▼

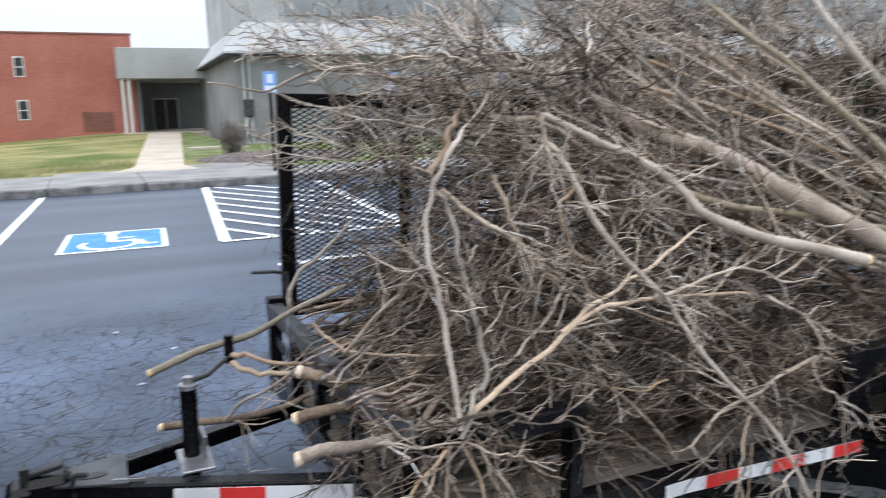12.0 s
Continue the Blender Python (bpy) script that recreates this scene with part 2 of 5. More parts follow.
WALK = mat("walk_concrete", (0.40, 0.335, 0.265), (0.52, 0.45, 0.365), 0.8, 0.8, 0.3, 0, 60)
GRASS = mat("dormant_lawn", (0.10, 0.13, 0.035), (0.30, 0.26, 0.12), 0.35, 0.95, 1.0, 0, 9, spec=0.1, bdist=0.03)
GREENGRASS = mat("green_grass", (0.095, 0.125, 0.045), (0.20, 0.22, 0.10), 1.5, 0.95, 1.0, 0, 12, spec=0.1, bdist=0.03)
BLADE = mat("grass_blades", (0.14, 0.17, 0.05), (0.30, 0.27, 0.13), 0.6, 0.9, 0, 0, 9, 0.35, True, spec=0.1)
MULCH = mat("mulch", (0.07, 0.055, 0.05), (0.16, 0.13, 0.12), 5, 0.95, 1.0, 0, 30, bdist=0.02)
FARGROUND = mat("far_ground", (0.10, 0.13, 0.05), (0.20, 0.20, 0.10), 0.05, 0.95, 0, 0, 1, spec=0.1)
GREYWALL = mat("grey_painted_wall", (0.20, 0.20, 0.20), (0.29, 0.29, 0.285), 0.6, 0.8, 0.3, 0, 20)
PRECAST = mat("precast_concrete", (0.38, 0.385, 0.385), (0.50, 0.505, 0.50), 0.5, 0.8, 0.2, 0, 15)
PRECASTUP = mat("weathered_precast_concrete", (0.34, 0.34, 0.34), (0.48, 0.48, 0.475), 0.5, 0.8, 0.3, 0, 12)
CANOPY = mat("canopy_grey", (0.36, 0.36, 0.355), (0.46, 0.46, 0.45), 0.5, 0.8, 0.2, 0, 12)
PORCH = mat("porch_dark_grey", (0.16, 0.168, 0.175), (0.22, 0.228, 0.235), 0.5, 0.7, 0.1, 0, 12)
# near-black of the door leaves; also paints the shade in openings, holes and soffit
DARK = mat("shade_and_door_black", (0.015, 0.015, 0.017), (0.03, 0.03, 0.03), 2, 0.5, 0.1)
TRIM = mat("white_trim", (0.60, 0.60, 0.58), (0.72, 0.72, 0.70), 1, 0.6, 0.1)
GLASS = mat("window_glass", (0.02, 0.022, 0.025), (0.03, 0.032, 0.036), 1, 0.08, 0)
SILVERGLASS = mat("ribbon_window_glass", (0.20, 0.215, 0.225), (0.28, 0.295, 0.30), 0.4, 0.15, 0.02)
BLACK = mat("black_enamel_steel", (0.0028, 0.0028, 0.0032), (0.0075, 0.0075, 0.0085), 5, 0.24, 0.2, 0, 70, spec=0.17, bdist=0.002)
GREYSTEEL = mat("scuffed_grey_steel", (0.022, 0.024, 0.027), (0.075, 0.076, 0.080), 6, 0.5, 0.3, 0.2, 50, bdist=0.002)
BARESTEEL = mat("bare_silver_steel", (0.20, 0.20, 0.21), (0.38, 0.38, 0.39), 9, 0.4, 0.2, 0.7, 60, bdist=0.002)
DECKWOOD = mat("weathered_deck_wood", (0.05, 0.040, 0.030), (0.19, 0.155, 0.12), 3, 0.9, 0.6, 0, 30, 0.25, stretch=(0.25, 3, 3))
YELLOWWOOD = mat("yellow_painted_wood", (0.24, 0.15, 0.06), (0.55, 0.39, 0.17), 9, 0.6, 0.4, 0, 40, stretch=(0.3, 3, 3))
RUBBER = mat("tyre_rubber", (0.008, 0.008, 0.009), (0.018, 0.018, 0.019), 6, 0.75, 0.3, 0, 90, bdist=0.002)
WHITERIM = mat("white_wheel_enamel", (0.70, 0.71, 0.72), (0.80, 0.80, 0.80), 6, 0.35, 0.1, 0, 50, bdist=0.001)
GREASE = mat("greasy_dark_metal", (0.02, 0.02, 0.02), (0.06, 0.055, 0.05), 15, 0.5, 0.5, 0.4, 60)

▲

- [Exercise requirements]: Copy the data exactly. Any picture it contains is to be omitted.

- [Written reply]:
12.0 s
Continue the Blender Python (bpy) script that recreates this scene with part 2 of 5. More parts follow.
WALK = mat("walk_concrete", (0.40, 0.335, 0.265), (0.52, 0.45, 0.365), 0.8, 0.8, 0.3, 0, 60)
GRASS = mat("dormant_lawn", (0.10, 0.13, 0.035), (0.30, 0.26, 0.12), 0.35, 0.95, 1.0, 0, 9, spec=0.1, bdist=0.03)
GREENGRASS = mat("green_grass", (0.095, 0.125, 0.045), (0.20, 0.22, 0.10), 1.5, 0.95, 1.0, 0, 12, spec=0.1, bdist=0.03)
BLADE = mat("grass_blades", (0.14, 0.17, 0.05), (0.30, 0.27, 0.13), 0.6, 0.9, 0, 0, 9, 0.35, True, spec=0.1)
MULCH = mat("mulch", (0.07, 0.055, 0.05), (0.16, 0.13, 0.12), 5, 0.95, 1.0, 0, 30, bdist=0.02)
FARGROUND = mat("far_ground", (0.10, 0.13, 0.05), (0.20, 0.20, 0.10), 0.05, 0.95, 0, 0, 1, spec=0.1)
GREYWALL = mat("grey_painted_wall", (0.20, 0.20, 0.20), (0.29, 0.29, 0.285), 0.6, 0.8, 0.3, 0, 20)
PRECAST = mat("precast_concrete", (0.38, 0.385, 0.385), (0.50, 0.505, 0.50), 0.5, 0.8, 0.2, 0, 15)
PRECASTUP = mat("weathered_precast_concrete", (0.34, 0.34, 0.34), (0.48, 0.48, 0.475), 0.5, 0.8, 0.3, 0, 12)
CANOPY = mat("canopy_grey", (0.36, 0.36, 0.355), (0.46, 0.46, 0.45), 0.5, 0.8, 0.2, 0, 12)
PORCH = mat("porch_dark_grey", (0.16, 0.168, 0.175), (0.22, 0.228, 0.235), 0.5, 0.7, 0.1, 0, 12)
# near-black of the door leaves; also paints the shade in openings, holes and soffit
DARK = mat("shade_and_door_black", (0.015, 0.015, 0.017), (0.03, 0.03, 0.03), 2, 0.5, 0.1)
TRIM = mat("white_trim", (0.60, 0.60, 0.58), (0.72, 0.72, 0.70), 1, 0.6, 0.1)
GLASS = mat("window_glass", (0.02, 0.022, 0.025), (0.03, 0.032, 0.036), 1, 0.08, 0)
SILVERGLASS = mat("ribbon_window_glass", (0.20, 0.215, 0.225), (0.28, 0.295, 0.30), 0.4, 0.15, 0.02)
BLACK = mat("black_enamel_steel", (0.0028, 0.0028, 0.0032), (0.0075, 0.0075, 0.0085), 5, 0.24, 0.2, 0, 70, spec=0.17, bdist=0.002)
GREYSTEEL = mat("scuffed_grey_steel", (0.022, 0.024, 0.027), (0.075, 0.076, 0.080), 6, 0.5, 0.3, 0.2, 50, bdist=0.002)
BARESTEEL = mat("bare_silver_steel", (0.20, 0.20, 0.21), (0.38, 0.38, 0.39), 9, 0.4, 0.2, 0.7, 60, bdist=0.002)
DECKWOOD = mat("weathered_deck_wood", (0.05, 0.040, 0.030), (0.19, 0.155, 0.12), 3, 0.9, 0.6, 0, 30, 0.25, stretch=(0.25, 3, 3))
YELLOWWOOD = mat("yellow_painted_wood", (0.24, 0.15, 0.06), (0.55, 0.39, 0.17), 9, 0.6, 0.4, 0, 40, stretch=(0.3, 3, 3))
RUBBER = mat("tyre_rubber", (0.008, 0.008, 0.009), (0.018, 0.018, 0.019), 6, 0.75, 0.3, 0, 90, bdist=0.002)
WHITERIM = mat("white_wheel_enamel", (0.70, 0.71, 0.72), (0.80, 0.80, 0.80), 6, 0.35, 0.1, 0, 50, bdist=0.001)
GREASE = mat("greasy_dark_metal", (0.02, 0.02, 0.02), (0.06, 0.055, 0.05), 15, 0.5, 0.5, 0.4, 60)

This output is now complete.